**TO BE DONE:**
Reproduce each line of the material exactly, minus any picture.

**GIVEN MATERIAL:**
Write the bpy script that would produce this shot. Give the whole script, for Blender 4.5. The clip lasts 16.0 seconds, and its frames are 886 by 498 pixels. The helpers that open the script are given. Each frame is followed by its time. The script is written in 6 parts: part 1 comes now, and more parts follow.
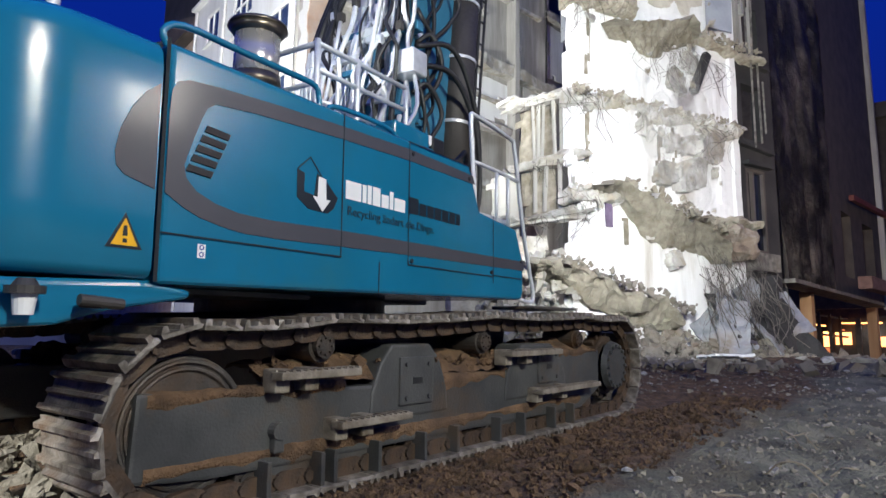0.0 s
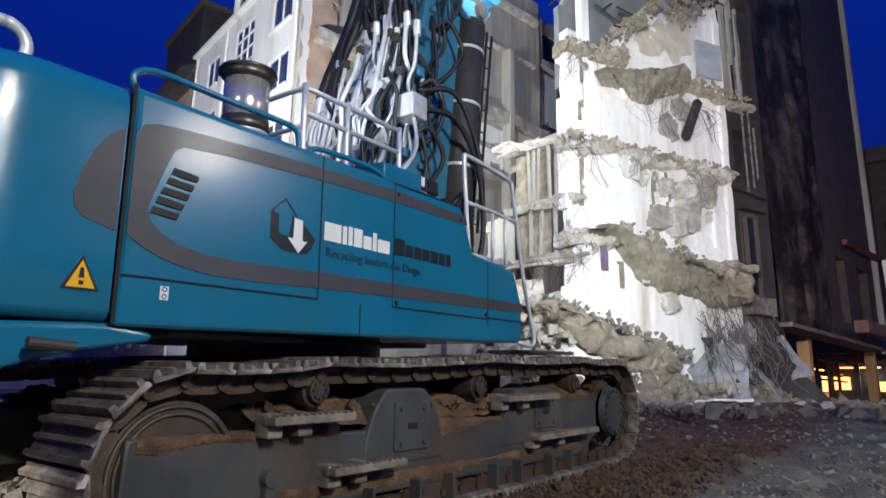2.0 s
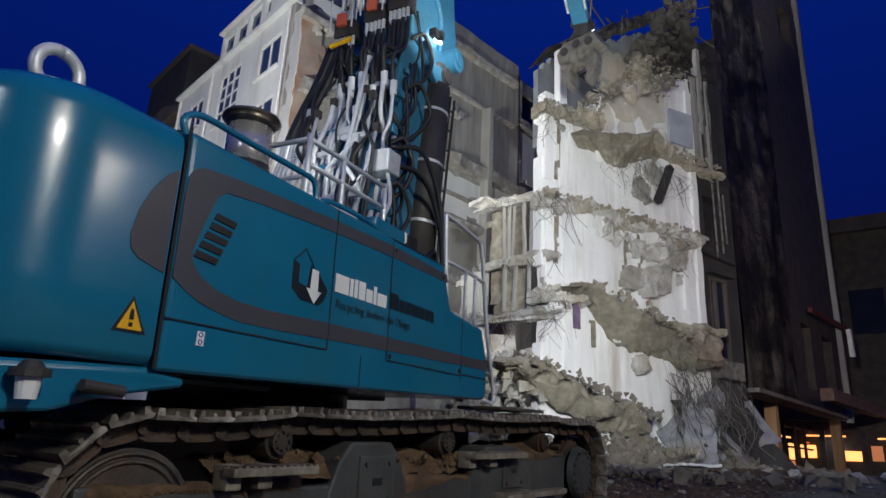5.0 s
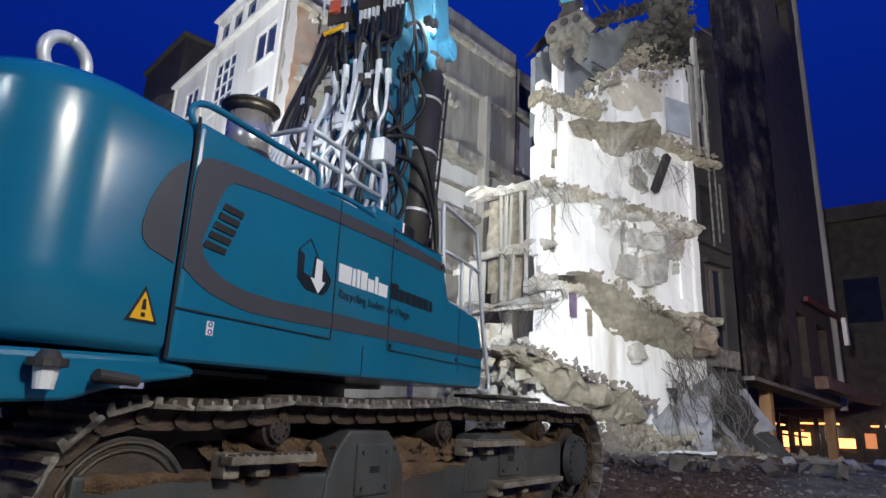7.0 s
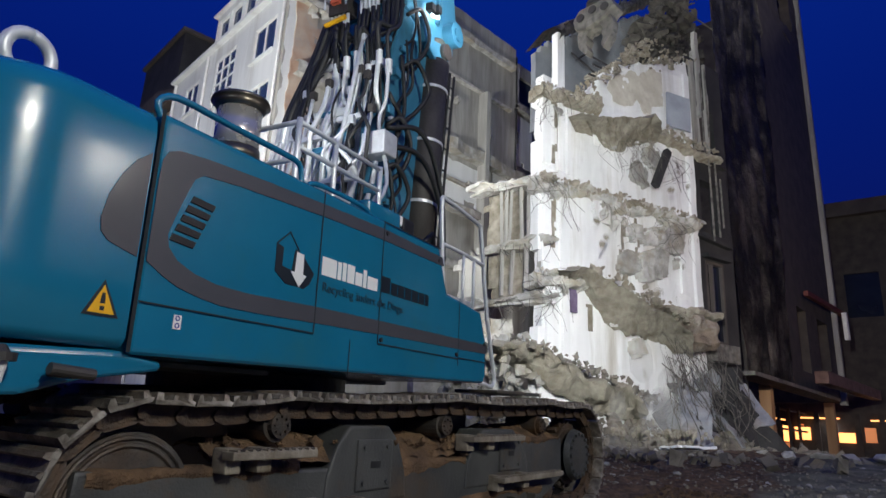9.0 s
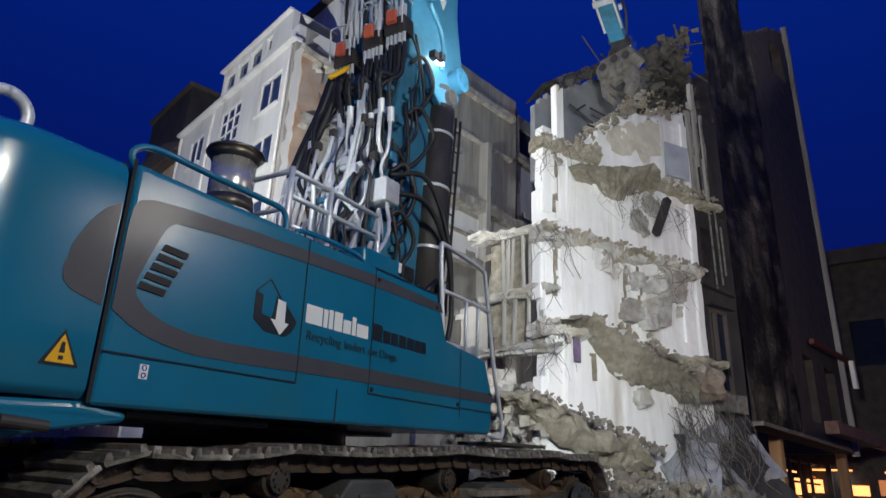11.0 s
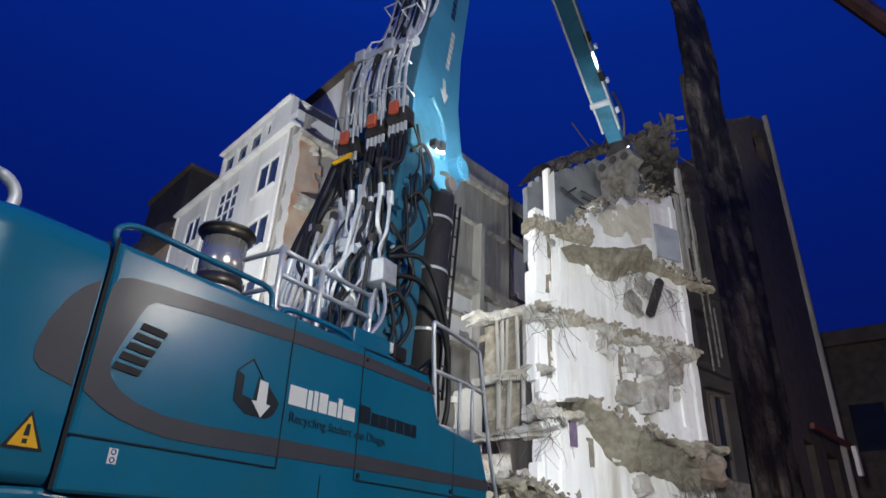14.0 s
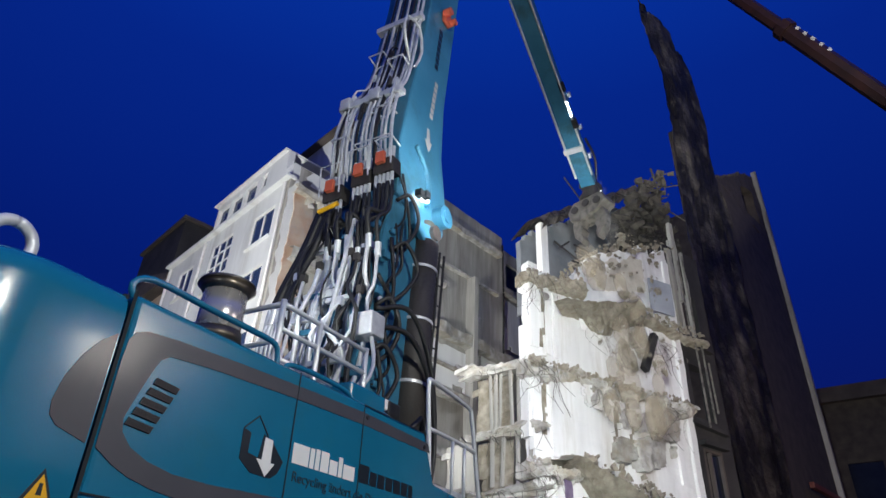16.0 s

**CORRECT RESPONSE:**
Write the bpy script that would produce this shot. Give the whole script, for Blender 4.5. The clip lasts 16.0 seconds, and its frames are 886 by 498 pixels. The helpers that open the script are given. Each frame is followed by its time. The script is written in 6 parts: part 1 comes now, and more parts follow.
0.0 s
2.0 s
5.0 s
7.0 s
9.0 s
11.0 s
14.0 s
16.0 s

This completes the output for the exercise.